— START DATA FOR THE TASK —

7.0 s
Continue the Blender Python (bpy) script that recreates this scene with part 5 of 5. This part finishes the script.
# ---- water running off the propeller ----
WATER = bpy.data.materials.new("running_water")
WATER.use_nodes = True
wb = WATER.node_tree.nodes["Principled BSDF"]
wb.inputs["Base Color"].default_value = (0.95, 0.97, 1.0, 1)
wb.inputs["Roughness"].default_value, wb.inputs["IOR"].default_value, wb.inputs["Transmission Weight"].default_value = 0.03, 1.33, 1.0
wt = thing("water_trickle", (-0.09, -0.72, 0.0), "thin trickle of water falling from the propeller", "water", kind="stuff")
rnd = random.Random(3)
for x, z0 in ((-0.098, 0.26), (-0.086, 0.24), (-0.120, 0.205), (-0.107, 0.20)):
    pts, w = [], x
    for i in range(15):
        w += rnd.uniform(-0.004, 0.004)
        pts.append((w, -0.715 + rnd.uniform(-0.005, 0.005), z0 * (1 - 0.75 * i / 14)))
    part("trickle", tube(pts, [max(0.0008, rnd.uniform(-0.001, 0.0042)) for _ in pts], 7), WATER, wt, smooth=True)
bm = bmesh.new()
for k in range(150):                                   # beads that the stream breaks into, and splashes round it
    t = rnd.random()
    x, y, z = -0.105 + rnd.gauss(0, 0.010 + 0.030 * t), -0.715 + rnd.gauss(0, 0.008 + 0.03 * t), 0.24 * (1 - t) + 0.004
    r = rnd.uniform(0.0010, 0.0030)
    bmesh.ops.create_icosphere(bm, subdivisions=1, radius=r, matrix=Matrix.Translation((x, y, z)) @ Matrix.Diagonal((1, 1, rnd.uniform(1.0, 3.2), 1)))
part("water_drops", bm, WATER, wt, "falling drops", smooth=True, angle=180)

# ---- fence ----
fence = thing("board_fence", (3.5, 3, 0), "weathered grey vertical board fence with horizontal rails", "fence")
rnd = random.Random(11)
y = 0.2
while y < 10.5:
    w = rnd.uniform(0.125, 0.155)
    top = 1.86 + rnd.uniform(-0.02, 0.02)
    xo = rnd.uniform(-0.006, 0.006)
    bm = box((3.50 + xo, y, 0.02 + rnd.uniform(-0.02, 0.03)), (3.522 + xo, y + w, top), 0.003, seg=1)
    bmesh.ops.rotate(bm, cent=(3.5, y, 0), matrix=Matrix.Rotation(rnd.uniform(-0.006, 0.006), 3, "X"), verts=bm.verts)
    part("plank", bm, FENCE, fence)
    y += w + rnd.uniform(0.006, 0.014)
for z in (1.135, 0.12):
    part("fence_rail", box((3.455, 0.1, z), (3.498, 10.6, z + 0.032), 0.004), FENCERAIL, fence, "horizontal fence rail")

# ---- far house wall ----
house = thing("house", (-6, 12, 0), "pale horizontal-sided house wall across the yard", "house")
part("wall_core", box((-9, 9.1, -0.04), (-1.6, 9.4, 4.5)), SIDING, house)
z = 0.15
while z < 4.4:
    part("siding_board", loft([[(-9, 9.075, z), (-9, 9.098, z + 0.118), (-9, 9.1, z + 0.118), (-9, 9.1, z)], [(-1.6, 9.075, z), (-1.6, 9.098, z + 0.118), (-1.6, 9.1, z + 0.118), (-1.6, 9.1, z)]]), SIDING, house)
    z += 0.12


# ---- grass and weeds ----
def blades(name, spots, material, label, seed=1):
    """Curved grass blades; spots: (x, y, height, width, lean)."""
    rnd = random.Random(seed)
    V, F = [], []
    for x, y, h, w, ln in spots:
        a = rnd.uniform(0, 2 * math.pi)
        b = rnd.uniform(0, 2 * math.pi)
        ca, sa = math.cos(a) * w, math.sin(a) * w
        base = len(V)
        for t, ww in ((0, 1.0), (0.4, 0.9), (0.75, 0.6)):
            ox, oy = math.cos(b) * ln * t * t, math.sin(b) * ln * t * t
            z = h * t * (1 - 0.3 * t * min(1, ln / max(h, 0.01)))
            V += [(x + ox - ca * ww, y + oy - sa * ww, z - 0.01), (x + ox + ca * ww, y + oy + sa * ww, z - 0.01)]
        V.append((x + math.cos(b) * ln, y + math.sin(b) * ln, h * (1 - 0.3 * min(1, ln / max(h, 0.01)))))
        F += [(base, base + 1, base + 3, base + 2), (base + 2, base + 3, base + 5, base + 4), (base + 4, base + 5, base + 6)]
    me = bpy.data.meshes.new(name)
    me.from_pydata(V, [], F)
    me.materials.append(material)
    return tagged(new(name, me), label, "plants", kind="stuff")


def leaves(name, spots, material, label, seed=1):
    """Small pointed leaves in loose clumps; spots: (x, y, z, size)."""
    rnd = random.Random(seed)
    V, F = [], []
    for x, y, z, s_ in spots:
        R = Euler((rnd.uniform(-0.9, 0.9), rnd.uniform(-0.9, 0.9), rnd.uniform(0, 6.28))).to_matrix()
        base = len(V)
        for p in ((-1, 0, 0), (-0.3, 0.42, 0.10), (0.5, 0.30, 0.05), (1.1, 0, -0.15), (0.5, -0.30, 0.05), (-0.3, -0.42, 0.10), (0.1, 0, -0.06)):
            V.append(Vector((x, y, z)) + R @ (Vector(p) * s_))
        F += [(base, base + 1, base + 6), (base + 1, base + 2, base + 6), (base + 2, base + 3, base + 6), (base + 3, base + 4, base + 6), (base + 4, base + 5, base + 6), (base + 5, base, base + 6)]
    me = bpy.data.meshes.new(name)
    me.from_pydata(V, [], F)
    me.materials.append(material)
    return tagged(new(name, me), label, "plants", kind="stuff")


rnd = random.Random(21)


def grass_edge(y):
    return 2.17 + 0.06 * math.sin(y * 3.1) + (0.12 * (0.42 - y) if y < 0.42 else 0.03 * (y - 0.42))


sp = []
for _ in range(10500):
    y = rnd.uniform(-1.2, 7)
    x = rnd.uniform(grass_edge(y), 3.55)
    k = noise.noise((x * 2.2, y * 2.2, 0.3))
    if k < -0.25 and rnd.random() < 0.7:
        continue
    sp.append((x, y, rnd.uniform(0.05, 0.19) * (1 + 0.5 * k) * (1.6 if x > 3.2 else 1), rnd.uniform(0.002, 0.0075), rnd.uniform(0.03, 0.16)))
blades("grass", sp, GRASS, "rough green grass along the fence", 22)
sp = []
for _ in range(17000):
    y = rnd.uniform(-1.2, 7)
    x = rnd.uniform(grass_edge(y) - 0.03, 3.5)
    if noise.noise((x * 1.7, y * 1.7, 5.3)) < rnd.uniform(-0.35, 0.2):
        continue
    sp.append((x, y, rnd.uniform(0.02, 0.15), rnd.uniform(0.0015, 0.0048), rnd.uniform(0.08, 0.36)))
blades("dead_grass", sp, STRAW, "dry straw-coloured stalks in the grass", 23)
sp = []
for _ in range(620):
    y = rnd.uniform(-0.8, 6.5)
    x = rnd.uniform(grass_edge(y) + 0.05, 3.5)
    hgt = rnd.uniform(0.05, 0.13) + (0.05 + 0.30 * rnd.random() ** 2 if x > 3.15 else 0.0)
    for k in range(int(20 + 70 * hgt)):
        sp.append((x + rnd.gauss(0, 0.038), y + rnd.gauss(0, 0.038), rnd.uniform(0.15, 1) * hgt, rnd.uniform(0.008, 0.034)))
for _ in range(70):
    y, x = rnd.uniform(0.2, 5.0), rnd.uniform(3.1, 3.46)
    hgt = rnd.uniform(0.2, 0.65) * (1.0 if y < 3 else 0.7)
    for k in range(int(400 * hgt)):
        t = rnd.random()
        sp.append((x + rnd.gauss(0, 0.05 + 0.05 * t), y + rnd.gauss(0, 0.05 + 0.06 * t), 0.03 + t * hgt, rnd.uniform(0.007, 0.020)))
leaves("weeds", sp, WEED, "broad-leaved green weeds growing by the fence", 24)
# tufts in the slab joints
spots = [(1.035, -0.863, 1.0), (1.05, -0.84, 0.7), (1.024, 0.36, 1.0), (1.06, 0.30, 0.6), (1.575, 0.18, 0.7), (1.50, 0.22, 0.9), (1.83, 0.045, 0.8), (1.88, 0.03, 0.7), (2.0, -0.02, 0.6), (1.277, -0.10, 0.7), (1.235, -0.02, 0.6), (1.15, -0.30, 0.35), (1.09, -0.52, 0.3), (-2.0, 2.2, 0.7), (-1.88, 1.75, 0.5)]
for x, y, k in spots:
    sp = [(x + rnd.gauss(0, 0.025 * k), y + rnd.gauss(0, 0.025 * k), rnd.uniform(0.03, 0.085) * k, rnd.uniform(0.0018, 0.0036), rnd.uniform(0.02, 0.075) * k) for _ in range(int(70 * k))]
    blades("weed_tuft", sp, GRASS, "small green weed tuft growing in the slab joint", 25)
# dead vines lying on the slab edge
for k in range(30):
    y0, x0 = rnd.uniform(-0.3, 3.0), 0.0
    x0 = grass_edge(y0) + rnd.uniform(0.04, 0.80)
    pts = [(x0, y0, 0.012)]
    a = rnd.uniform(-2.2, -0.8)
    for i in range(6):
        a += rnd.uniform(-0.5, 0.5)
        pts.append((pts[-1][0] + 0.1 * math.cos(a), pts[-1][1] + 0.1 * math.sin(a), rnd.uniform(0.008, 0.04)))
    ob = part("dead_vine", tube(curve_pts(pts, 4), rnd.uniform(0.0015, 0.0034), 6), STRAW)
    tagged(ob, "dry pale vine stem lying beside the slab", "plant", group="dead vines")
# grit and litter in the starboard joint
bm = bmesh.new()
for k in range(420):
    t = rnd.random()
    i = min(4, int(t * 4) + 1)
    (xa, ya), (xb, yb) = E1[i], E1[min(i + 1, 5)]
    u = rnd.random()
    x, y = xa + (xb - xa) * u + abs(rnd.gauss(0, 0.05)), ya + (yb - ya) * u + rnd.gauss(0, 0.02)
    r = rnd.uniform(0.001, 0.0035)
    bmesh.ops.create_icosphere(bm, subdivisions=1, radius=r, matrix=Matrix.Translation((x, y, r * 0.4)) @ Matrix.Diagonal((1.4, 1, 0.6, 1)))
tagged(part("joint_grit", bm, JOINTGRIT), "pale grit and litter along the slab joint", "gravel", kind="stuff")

— END DATA FOR THE TASK —
— START DATA FOR THE TASK —

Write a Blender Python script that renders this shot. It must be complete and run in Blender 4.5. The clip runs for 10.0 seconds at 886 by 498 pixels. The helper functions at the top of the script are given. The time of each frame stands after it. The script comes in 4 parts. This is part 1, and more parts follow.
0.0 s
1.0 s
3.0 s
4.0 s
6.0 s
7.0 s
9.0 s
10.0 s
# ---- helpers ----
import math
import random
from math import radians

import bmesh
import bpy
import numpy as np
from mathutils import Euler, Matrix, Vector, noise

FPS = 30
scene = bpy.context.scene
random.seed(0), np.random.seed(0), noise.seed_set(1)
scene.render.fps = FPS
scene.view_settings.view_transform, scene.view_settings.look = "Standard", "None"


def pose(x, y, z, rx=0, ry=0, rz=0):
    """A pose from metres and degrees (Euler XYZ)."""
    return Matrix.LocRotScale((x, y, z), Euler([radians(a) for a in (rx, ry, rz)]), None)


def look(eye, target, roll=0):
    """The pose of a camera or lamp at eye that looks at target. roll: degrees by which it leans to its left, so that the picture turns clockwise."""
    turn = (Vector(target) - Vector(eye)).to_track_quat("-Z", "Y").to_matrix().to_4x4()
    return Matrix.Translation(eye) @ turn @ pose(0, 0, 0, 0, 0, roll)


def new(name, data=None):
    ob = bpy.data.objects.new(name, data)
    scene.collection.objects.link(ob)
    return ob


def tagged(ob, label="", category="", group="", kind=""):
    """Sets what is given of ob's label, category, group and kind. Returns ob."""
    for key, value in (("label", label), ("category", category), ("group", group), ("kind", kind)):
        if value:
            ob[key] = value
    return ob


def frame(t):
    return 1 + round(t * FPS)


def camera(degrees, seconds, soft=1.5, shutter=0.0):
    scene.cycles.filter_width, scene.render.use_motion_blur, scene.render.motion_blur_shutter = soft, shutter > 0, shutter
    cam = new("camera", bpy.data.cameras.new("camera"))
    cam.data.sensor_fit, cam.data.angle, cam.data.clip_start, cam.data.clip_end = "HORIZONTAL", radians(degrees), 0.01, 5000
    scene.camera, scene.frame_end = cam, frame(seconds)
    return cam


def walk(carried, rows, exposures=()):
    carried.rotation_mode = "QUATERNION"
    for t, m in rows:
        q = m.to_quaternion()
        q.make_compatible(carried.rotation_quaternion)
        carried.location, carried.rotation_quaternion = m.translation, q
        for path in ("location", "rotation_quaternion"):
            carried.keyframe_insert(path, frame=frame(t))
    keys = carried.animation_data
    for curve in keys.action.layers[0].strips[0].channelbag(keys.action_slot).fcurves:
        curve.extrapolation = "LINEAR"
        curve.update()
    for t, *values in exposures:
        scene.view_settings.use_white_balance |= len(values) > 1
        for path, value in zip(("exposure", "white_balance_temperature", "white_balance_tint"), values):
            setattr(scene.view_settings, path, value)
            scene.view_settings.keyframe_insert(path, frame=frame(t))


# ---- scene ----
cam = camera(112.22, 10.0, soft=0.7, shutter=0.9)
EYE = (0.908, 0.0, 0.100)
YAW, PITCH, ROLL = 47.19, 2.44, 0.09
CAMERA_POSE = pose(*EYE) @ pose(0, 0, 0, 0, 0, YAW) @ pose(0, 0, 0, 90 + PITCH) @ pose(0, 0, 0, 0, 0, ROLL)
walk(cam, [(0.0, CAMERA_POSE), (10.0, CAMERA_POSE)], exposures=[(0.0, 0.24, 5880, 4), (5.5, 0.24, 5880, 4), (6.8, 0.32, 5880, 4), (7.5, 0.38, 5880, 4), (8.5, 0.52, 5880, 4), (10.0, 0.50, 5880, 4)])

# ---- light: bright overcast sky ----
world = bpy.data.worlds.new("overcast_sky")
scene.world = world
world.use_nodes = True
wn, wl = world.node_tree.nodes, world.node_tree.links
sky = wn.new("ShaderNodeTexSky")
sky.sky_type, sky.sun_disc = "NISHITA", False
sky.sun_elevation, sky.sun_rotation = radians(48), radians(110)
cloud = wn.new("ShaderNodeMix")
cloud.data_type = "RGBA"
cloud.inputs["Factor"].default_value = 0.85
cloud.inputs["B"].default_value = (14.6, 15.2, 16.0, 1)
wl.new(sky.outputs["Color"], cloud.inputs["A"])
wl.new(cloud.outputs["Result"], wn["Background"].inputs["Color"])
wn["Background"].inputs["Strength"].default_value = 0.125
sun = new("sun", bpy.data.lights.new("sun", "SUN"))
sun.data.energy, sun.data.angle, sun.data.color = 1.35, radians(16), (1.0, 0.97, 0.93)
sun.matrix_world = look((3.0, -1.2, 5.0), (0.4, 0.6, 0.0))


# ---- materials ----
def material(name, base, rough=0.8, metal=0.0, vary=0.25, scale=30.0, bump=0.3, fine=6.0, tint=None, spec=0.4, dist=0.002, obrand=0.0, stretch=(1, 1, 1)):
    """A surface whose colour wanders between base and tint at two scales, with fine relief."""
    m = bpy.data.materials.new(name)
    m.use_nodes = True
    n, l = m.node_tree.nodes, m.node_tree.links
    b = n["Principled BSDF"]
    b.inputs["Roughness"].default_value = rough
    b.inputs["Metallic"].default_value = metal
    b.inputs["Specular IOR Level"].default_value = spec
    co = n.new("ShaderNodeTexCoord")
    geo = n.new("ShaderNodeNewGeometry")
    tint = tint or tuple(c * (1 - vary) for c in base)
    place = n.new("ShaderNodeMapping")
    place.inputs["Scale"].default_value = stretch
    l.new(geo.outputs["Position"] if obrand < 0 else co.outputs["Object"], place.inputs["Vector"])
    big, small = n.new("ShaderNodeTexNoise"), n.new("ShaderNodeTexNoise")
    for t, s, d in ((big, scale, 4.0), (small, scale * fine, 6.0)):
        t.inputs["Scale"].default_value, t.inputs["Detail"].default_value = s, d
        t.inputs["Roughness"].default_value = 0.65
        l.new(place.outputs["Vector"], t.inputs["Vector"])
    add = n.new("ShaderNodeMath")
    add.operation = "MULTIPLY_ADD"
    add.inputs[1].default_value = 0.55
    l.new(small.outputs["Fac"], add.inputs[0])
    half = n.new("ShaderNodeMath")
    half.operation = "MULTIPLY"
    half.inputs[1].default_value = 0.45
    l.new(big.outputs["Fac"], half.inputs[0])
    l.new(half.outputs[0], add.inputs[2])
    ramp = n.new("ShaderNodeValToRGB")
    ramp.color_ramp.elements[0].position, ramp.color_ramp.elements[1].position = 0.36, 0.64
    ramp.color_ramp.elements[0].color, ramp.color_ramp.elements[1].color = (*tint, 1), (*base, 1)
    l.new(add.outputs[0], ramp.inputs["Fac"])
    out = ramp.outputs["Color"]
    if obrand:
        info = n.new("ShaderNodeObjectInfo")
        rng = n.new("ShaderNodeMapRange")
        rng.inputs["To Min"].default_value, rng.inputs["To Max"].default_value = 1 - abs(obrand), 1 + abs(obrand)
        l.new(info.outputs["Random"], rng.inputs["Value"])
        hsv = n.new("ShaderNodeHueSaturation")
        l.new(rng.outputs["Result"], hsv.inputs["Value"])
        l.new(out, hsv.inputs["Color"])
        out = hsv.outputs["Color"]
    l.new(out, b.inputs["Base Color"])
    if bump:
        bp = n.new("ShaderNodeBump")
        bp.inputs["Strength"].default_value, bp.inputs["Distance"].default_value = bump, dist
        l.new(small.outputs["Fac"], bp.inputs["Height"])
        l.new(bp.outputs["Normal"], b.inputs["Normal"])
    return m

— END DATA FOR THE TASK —
— START DATA FOR THE TASK —

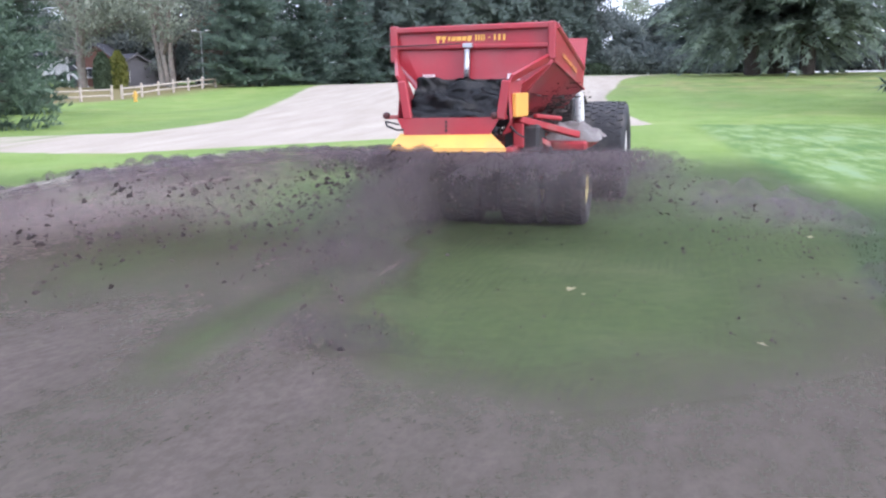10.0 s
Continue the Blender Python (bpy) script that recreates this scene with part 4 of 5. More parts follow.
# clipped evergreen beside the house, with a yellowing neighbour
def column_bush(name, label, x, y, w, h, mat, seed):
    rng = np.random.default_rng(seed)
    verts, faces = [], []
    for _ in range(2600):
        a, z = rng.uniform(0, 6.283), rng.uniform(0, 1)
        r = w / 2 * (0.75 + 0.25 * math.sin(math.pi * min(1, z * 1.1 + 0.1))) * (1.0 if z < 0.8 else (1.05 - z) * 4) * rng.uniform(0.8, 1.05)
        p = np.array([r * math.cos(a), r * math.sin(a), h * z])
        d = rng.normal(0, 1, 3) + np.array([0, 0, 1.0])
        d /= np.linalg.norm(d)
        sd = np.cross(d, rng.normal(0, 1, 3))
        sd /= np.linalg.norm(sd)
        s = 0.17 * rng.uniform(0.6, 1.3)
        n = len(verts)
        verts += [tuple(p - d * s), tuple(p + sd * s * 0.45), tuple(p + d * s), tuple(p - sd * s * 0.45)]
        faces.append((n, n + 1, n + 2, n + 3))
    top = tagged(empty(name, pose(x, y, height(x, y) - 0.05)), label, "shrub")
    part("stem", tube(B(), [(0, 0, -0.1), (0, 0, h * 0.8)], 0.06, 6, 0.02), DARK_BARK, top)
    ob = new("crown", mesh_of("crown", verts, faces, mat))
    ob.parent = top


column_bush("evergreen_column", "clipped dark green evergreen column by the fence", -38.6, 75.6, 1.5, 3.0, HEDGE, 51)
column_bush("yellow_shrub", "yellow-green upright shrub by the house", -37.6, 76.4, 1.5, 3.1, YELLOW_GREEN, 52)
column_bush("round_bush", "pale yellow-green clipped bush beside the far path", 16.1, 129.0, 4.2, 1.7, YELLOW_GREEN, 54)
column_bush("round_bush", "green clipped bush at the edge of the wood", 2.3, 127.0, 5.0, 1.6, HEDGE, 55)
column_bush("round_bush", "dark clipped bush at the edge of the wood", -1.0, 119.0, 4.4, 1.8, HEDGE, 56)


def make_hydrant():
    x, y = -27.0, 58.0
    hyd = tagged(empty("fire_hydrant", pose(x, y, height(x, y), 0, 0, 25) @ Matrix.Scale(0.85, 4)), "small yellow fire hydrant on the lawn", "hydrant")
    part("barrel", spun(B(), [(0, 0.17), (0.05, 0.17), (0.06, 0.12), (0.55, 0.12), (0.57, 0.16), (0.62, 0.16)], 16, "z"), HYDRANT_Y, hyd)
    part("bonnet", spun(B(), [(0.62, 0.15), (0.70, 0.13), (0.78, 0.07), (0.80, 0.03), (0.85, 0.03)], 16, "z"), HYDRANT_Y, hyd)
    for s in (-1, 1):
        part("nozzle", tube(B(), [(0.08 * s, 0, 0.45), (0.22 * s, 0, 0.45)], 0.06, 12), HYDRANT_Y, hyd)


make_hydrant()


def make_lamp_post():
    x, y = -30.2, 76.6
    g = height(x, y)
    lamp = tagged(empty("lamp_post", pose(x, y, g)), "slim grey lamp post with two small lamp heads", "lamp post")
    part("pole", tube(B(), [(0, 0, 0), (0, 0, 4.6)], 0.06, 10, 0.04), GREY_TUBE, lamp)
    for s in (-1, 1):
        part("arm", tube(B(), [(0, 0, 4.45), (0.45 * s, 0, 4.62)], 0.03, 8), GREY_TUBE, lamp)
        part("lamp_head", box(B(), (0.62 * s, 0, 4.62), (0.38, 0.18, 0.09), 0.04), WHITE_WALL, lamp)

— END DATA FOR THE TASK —

WRITTEN INSTRUCTION: Starting at the line that contains "turn = (Vector(target)", set down every line up to and including the line that contains "keys = carried.animation_data", exactly as given, and no other line.

PROBLEM SOLUTION:
    turn = (Vector(target) - Vector(eye)).to_track_quat("-Z", "Y").to_matrix().to_4x4()
    return Matrix.Translation(eye) @ turn @ pose(0, 0, 0, 0, 0, roll)


def new(name, data=None):
    ob = bpy.data.objects.new(name, data)
    scene.collection.objects.link(ob)
    return ob


def tagged(ob, label="", category="", group="", kind=""):
    """Sets what is given of ob's label, category, group and kind. Returns ob."""
    for key, value in (("label", label), ("category", category), ("group", group), ("kind", kind)):
        if value:
            ob[key] = value
    return ob


def frame(t):
    return 1 + round(t * FPS)


def camera(degrees, seconds, soft=1.5, shutter=0.0):
    scene.cycles.filter_width, scene.render.use_motion_blur, scene.render.motion_blur_shutter = soft, shutter > 0, shutter
    cam = new("camera", bpy.data.cameras.new("camera"))
    cam.data.sensor_fit, cam.data.angle, cam.data.clip_start, cam.data.clip_end = "HORIZONTAL", radians(degrees), 0.01, 5000
    scene.camera, scene.frame_end = cam, frame(seconds)
    return cam


def walk(carried, rows, exposures=()):
    carried.rotation_mode = "QUATERNION"
    for t, m in rows:
        q = m.to_quaternion()
        q.make_compatible(carried.rotation_quaternion)
        carried.location, carried.rotation_quaternion = m.translation, q
        for path in ("location", "rotation_quaternion"):
            carried.keyframe_insert(path, frame=frame(t))
    keys = carried.animation_data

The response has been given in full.